A few months ago, my shower drain backed up while I was taking a shower. So I called the local Rotor Rooter and the person taking my call started asking me all sorts of questions about what I wanted. I didn’t understand any of what she was asking so I simply said:
“I want to be able to sing all four acts of Figaro at the top of my lungs without my shower backing up. However we get there is your problem.”
She laughed and understood immediately what I needed. “No problem,” she said. “We’ll get a guy out today.”
And the plumber showed up a few hours later. Humming Figaro*.
I tell my server hosting company, “I want to be able to sleep nights.”
I tell my printer, “I want that red Coca-Cola red.”
All the while they press me to define server specs and Pantone® numbers. I don’t let them get off the hook that easily. Once they get you to sign off on a particular color or server speed, they then point to you and say, “but you signed off on that” when you really meant “I want to sleep nights” or “I want a deep red.”
I understand the need to set clear expectations and boundaries, but I am not an expert in the business of plumbing, server hosting and networking or color spec’ing. I have a conversational knowledge but expect the people who are experts to be experts.

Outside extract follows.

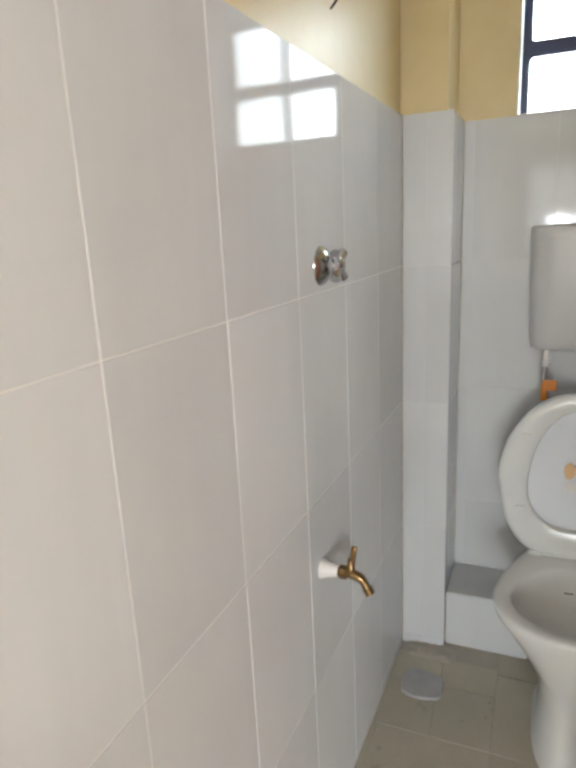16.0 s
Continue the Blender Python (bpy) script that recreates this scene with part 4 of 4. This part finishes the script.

How do you define your expectations so you communicate exactly what you want without taking on the responsibility experts should have?
*He didn’t actually hum the entire opera, just the short familiar part. I shared this because it was obvious he and the dispatcher talked and she shared my expectation with him. That’s good; I had hoped story would trickle through. As it turns out, he was also well-read, educated and was politically aware. We had a deep conversation about the state of education and health care in America. As he worked on my drain, of course. For him, it was probably a refreshing debate he normally doesn’t get to have. For me, it was a reminder to never pre-judge a person by what he does for a living.